*PROMPT:* Each line containing the word "part" must be collected.
******************************
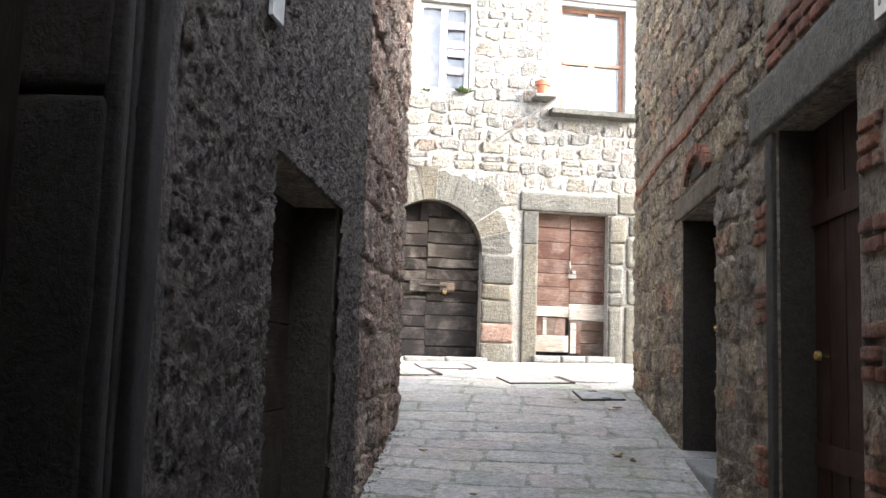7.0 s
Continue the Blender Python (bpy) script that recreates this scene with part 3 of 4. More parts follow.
# arched double door of blackened boards
arch_door = empty("door_arched", FAR @ pose(0, 0.17, 0), "closed arched double door of blackened horizontal boards with a padlock", "door")
for a, b, seams in ((0.0, 0.655, [2.47, 2.68, 2.85, 3.0, 3.22, 3.28, 3.45, 3.62, 3.78, 3.95, 4.12, 4.3, 4.62]), (0.66, 1.38, [2.47, 2.6, 2.82, 3.02, 3.2, 3.36, 3.5, 3.66, 3.8, 4.0, 4.16, 4.36, 4.62])):
    for z0, z1 in zip(seams, seams[1:]):
        zt = max(z1 - AZ, 0)
        half = math.sqrt(max(0.02, 0.74 ** 2 - zt * zt)) if zt > 0 else 0.74
        u0, u1 = max(a, AC - half), min(b, AC + half)
        low = z1 < 3.25
        board(arch_door, u0, u1, z0 + 0.004, z1 - 0.004, rng.uniform(-0.012, 0.004), 0.05, PLANK_BLACK if low else PLANK_DARK, bow=0.004 if low else 0.022, bevel=0.006 if low else 0.012)
part("backing", box(-0.05, 1.43, 0.055, 0.09, 2.3, 4.9), PLANK_BLACK, arch_door)
part("lock_plate", box(0.42, 1.04, -0.05, -0.013, 3.33, 3.49, bevel=0.008), PLANK_DARK, arch_door, "dark wooden bar across both leaves")
part("lock_plate", box(0.84, 1.035, -0.058, -0.05, 3.36, 3.465, bevel=0.003), PLANK_BROWN, arch_door, "worn patch on the bar")
part("bolt", add_tube(bmesh.new(), [(0.55, -0.075, 3.42), (0.92, -0.075, 3.42), (0.93, -0.075, 3.38)], 0.014), IRON, arch_door)
padlock = empty("padlock", FAR @ pose(0.90, 0.10, 3.33), "small brass padlock hanging from a bolt", "padlock")
part("body", box(-0.028, 0.028, -0.014, 0.014, -0.03, 0.022, bevel=0.008), BRASS, padlock)
part("shackle", add_tube(bmesh.new(), [(0.018 * math.cos(a), 0, 0.02 + 0.03 * math.sin(a)) for a in [math.pi * k / 8 for k in range(9)]], 0.005), STEEL, padlock)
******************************
*ANSWER IN FULL:*
Continue the Blender Python (bpy) script that recreates this scene with part 3 of 4. More parts follow.
part("backing", box(-0.05, 1.43, 0.055, 0.09, 2.3, 4.9), PLANK_BLACK, arch_door)
part("lock_plate", box(0.42, 1.04, -0.05, -0.013, 3.33, 3.49, bevel=0.008), PLANK_DARK, arch_door, "dark wooden bar across both leaves")
part("lock_plate", box(0.84, 1.035, -0.058, -0.05, 3.36, 3.465, bevel=0.003), PLANK_BROWN, arch_door, "worn patch on the bar")
part("bolt", add_tube(bmesh.new(), [(0.55, -0.075, 3.42), (0.92, -0.075, 3.42), (0.93, -0.075, 3.38)], 0.014), IRON, arch_door)
part("body", box(-0.028, 0.028, -0.014, 0.014, -0.03, 0.022, bevel=0.008), BRASS, padlock)
part("shackle", add_tube(bmesh.new(), [(0.018 * math.cos(a), 0, 0.02 + 0.03 * math.sin(a)) for a in [math.pi * k / 8 for k in range(9)]], 0.005), STEEL, padlock)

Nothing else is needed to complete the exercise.